- **Given problem**
Transcribe everything in the data word for word. Pictures are left out.

- **Material**
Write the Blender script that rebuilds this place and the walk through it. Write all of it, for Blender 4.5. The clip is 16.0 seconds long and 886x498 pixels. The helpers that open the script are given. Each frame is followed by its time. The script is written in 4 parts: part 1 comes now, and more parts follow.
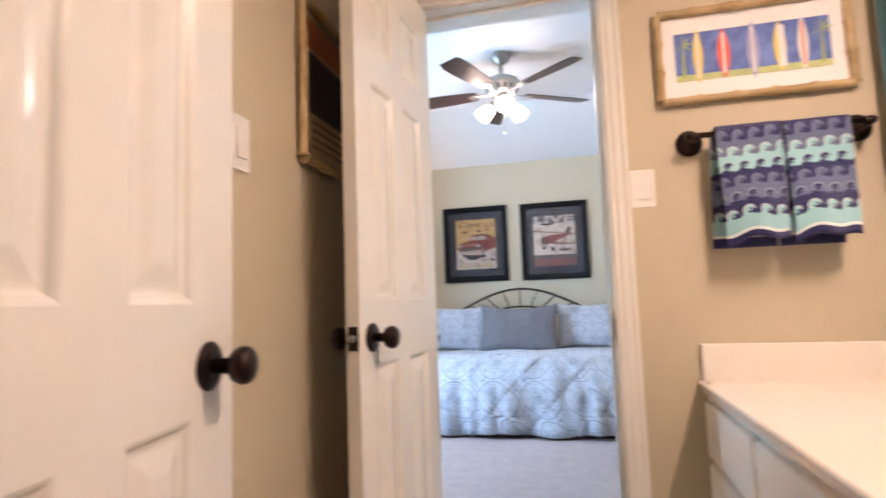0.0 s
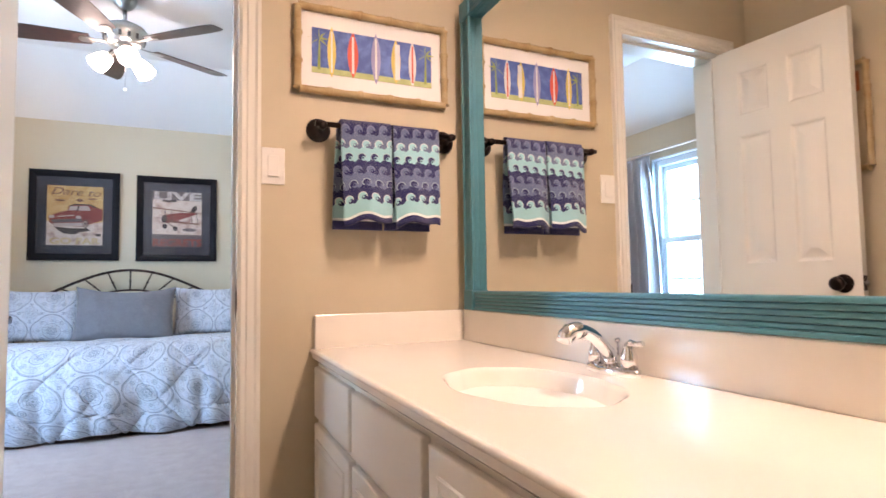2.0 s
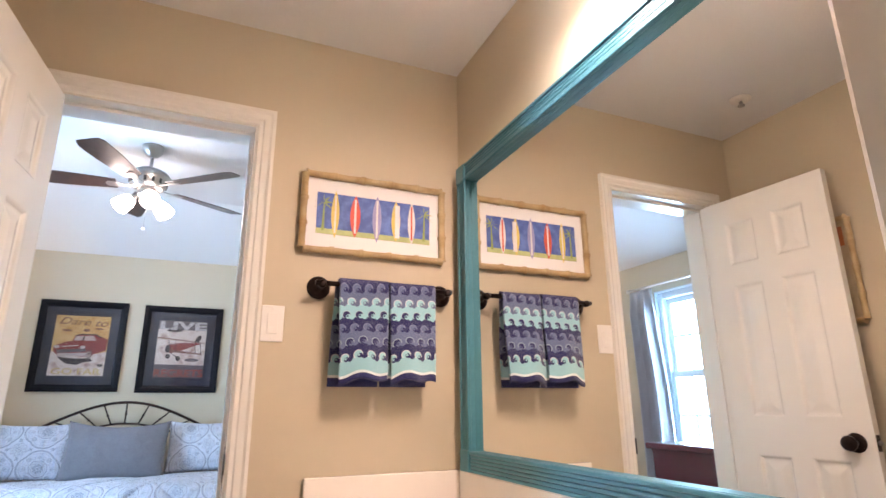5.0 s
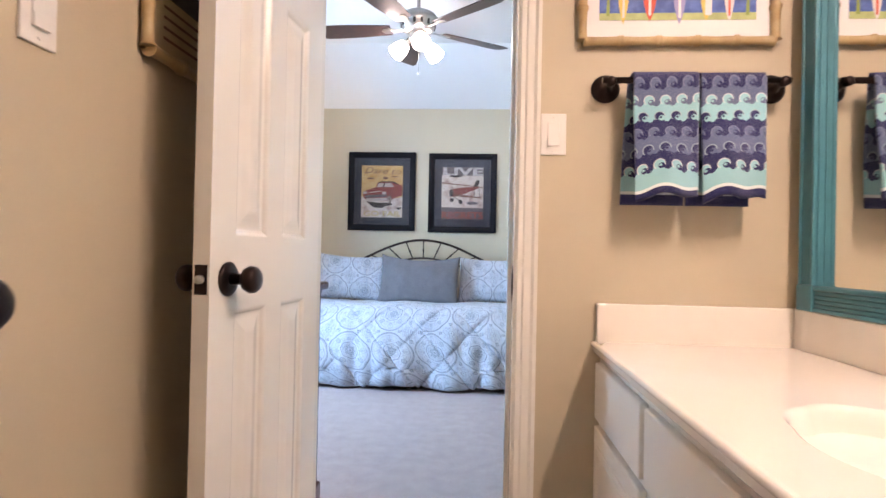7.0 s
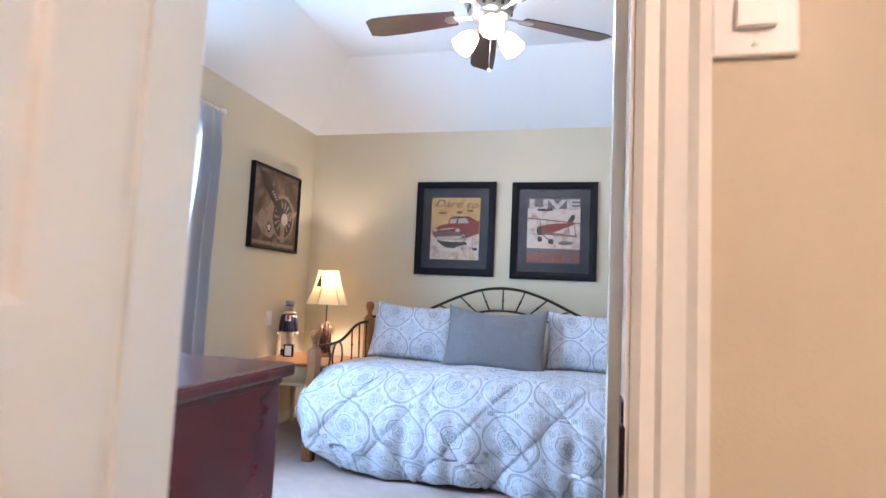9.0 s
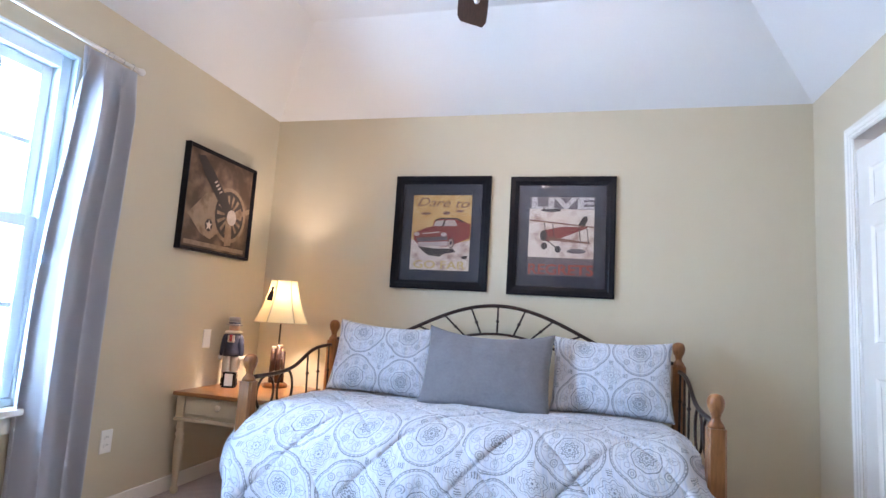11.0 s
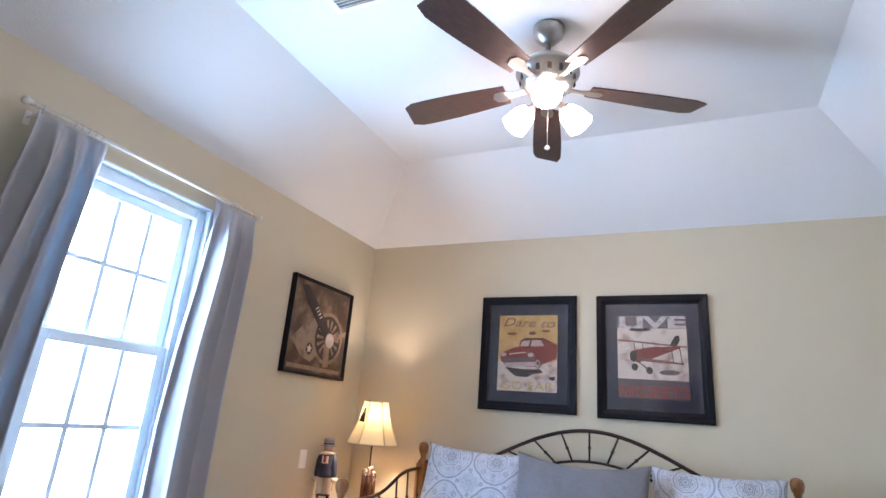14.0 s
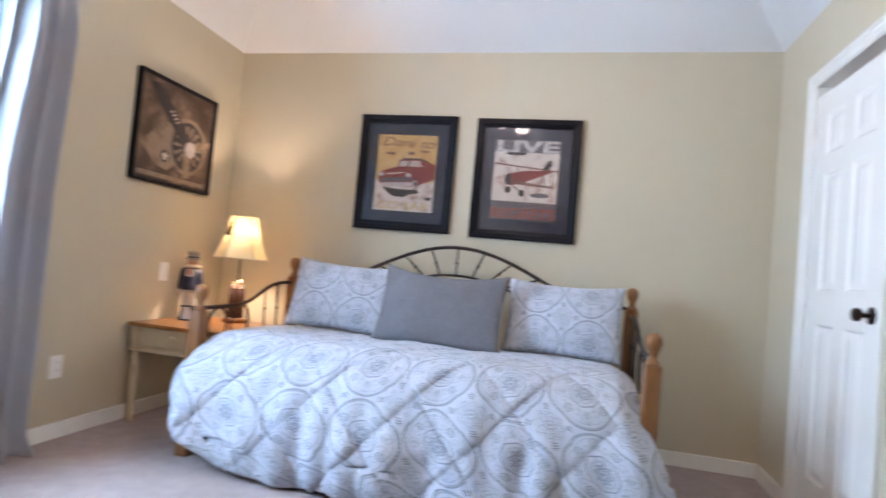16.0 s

- **Exercise output**
Write the Blender script that rebuilds this place and the walk through it. Write all of it, for Blender 4.5. The clip is 16.0 seconds long and 886x498 pixels. The helpers that open the script are given. Each frame is followed by its time. The script is written in 4 parts: part 1 comes now, and more parts follow.
0.0 s
2.0 s
5.0 s
7.0 s
9.0 s
11.0 s
14.0 s
16.0 s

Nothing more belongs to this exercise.